The effort is likely to affect Republicans from centrist districts and conservative Democrats who will cast the swing votes to decide the fate of the Republican-endorsed plan.
Starting today, MoveOn.org will air television ads in the districts of Reps. Allen Boyd (D-Fla.), Chris Chocola (R-Ind.) and Jim Gerlach (R-Pa.) criticizing what the group calls benefit cuts supported by the administration.

MoveOn.org plans to raise $500,000 for the issue campaign by the end of the week, but Mattzie declined to offer a total fundraising goal. Last year, MoveOn.org raised $10 million from its members for issue campaigns.
One of the coalition’s principle organizers is Roger Hickey, head of Campaign for America’s Future. Another is Jeff Blum of USAction, which by its own estimates mobilized 20,000 volunteers to register and turn out low-income minority voters.

Hickey said the purpose of the coalition is to “look at members of Congress that need persuading and disseminate research and information from think tanks.”
Blum predicted that hundreds of groups would join the coalition.

The battle over Social Security brings into “possible sharpest relief” one of the undercurrents of the 2004 campaign, the question of whether “America cares about all of its citizens and cares about opportunity for all” or “do we believe in the role of government in the country is to get out of the way of private entrepreneurial activity and let the chips fall where they may?” he added.

AARP has pledged to spend $5 million on a media campaign opposing the administration’s expected Social Security proposals. It is working with Rock the Vote, a self-proclaimed nonpartisan group that has in the past mostly confined its efforts to getting young people to the polls. However, that group now intends to warn young Americans about the dangers of what it says are benefit cuts that the Bush administration supports. Rock the Vote plans to raise “seven figures” for the effort, according to Hans Riemer, its Washington director.

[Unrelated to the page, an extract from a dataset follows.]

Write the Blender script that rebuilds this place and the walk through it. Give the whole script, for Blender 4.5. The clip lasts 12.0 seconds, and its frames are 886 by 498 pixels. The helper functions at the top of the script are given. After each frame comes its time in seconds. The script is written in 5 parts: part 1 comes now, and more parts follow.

But two of the Democratic Party’s strongest allies in the last presidential campaign have yet to decide what role they will play, if any.

The Media Fund, headed by former Clinton adviser Harold Ickes, is temporarily shut down, according to a former spokeswoman who recently conferred with Ickes. And America Coming Together, which managed most of the party’s get-out-the-vote operation in 2004, will make its plans for this year in a board meeting Feb. 14.

Various groups supporting Bush have pledged to spend tens of millions of dollars to advance his reforms, which have yet to be unveiled in detail.

Progress for America, a Republican-allied 527 organization, has set aside $9 million to spend on Social Security, according to press reports.

Club for Growth, another GOP-allied group, has plans to raise and spend $10 million to $15 million on the Social Security fight, said the group’s executive director, David Keating.

But most of the lobbying punch on Social Security is expected to be provided by a coalition of about 40 business groups and corporations. They have formed two coalitions, the Alliance for Worker Retirement Security (AWRS), founded in 1998, and the Coalition for the Modernization and Protection of America’s Social Security (COMPASS), founded in 2002.

AWRS will focus its efforts inside the Beltway, primarily lobbying lawmakers, and COMPASS will work on educating the public across the country through direct-mail, grassroots and media campaigns.

Derrick Max, the executive director of both coalitions, would not reveal his budget, but his liberal opponents expect the business community to spend between $50 million and $150 million to promote Social Security reform.

But an official with one member of the business coalition said that it has yet to mobilize in any meaningful way and that it will likely wait until Republicans reach consensus on a reform proposal. The official said that business was more concerned pressing outstanding priorities such as tort reform.

Max acknowledged the lack of frenzied activity.

“In one sense, the business guy is right: It’s hard to lobby for something that doesn’t exist,” he said.